=== Given information ===

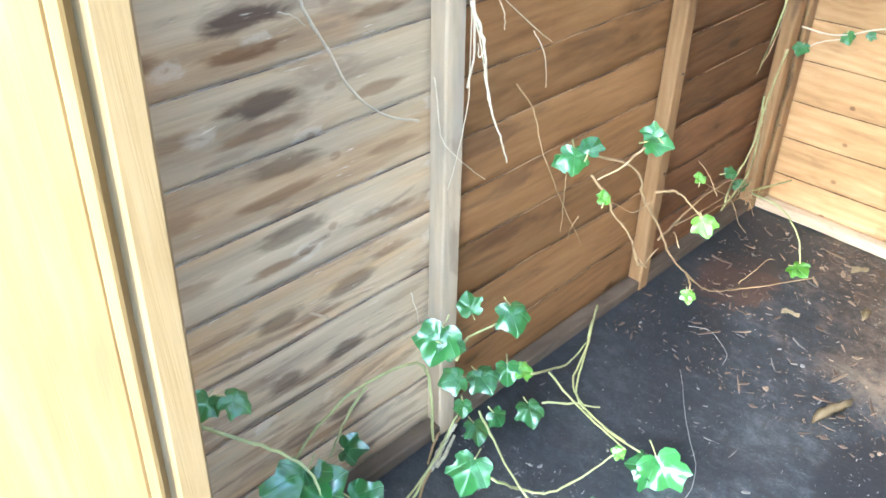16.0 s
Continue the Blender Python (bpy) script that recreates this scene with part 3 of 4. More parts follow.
stud_left(P1 - 0.002, 0.022, M_STUD_GREY, 0.04)
stud_left(P2, 0.004, M_STUD_SHADED)
stud_left(-0.056, 0.004, M_STUD_SHADED, 0.035)
stud_left(FRONT + 0.02, 0.0, M_STUD)
part("bottom_rail", bar((0.0175, FRONT + 0.04, 0.014), (0.0175, -0.04, 0.014), 0.028, 0.033, (0, 0, 1), cuts=8, jitter=0.001, rng=rng),
     M_RAIL_DAMP, wall_left)
part("top_rail", bar((0.0175, FRONT + 0.04, HIGH + 0.02), (0.0175, -0.04, HIGH + 0.02), 0.04, 0.033, (0, 0, 1)), M_RAIL_Y, wall_left)

window = empty("window_1", "small fixed window, glass filmed with algae and splashes", "window", "structure")
WY0, WY1 = P1 + 0.022, P2 - 0.018
part("window_sill", bar((0.0165, WY0, SILL - 0.020), (0.0165, WY1, SILL - 0.014), 0.036, 0.030, (0, 0, 1), 0.004, cuts=4, jitter=0.001, rng=rng),
     M_SILL, window)
part("window_bead", bar((-0.006, WY0, SILL + 0.004), (-0.006, WY1, SILL + 0.010), 0.022, 0.020, (0, 0, 1), 0.003, cuts=9, jitter=0.0008, rng=rng), M_MOSS, window, "damp bead green with algae")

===

[What to work on]:
Without the pictures, retype the whole of the material above exactly.

[Task output]:
16.0 s
Continue the Blender Python (bpy) script that recreates this scene with part 3 of 4. More parts follow.
stud_left(P1 - 0.002, 0.022, M_STUD_GREY, 0.04)
stud_left(P2, 0.004, M_STUD_SHADED)
stud_left(-0.056, 0.004, M_STUD_SHADED, 0.035)
stud_left(FRONT + 0.02, 0.0, M_STUD)
part("bottom_rail", bar((0.0175, FRONT + 0.04, 0.014), (0.0175, -0.04, 0.014), 0.028, 0.033, (0, 0, 1), cuts=8, jitter=0.001, rng=rng),
     M_RAIL_DAMP, wall_left)
part("top_rail", bar((0.0175, FRONT + 0.04, HIGH + 0.02), (0.0175, -0.04, HIGH + 0.02), 0.04, 0.033, (0, 0, 1)), M_RAIL_Y, wall_left)

window = empty("window_1", "small fixed window, glass filmed with algae and splashes", "window", "structure")
WY0, WY1 = P1 + 0.022, P2 - 0.018
part("window_sill", bar((0.0165, WY0, SILL - 0.020), (0.0165, WY1, SILL - 0.014), 0.036, 0.030, (0, 0, 1), 0.004, cuts=4, jitter=0.001, rng=rng),
     M_SILL, window)
part("window_bead", bar((-0.006, WY0, SILL + 0.004), (-0.006, WY1, SILL + 0.010), 0.022, 0.020, (0, 0, 1), 0.003, cuts=9, jitter=0.0008, rng=rng), M_MOSS, window, "damp bead green with algae")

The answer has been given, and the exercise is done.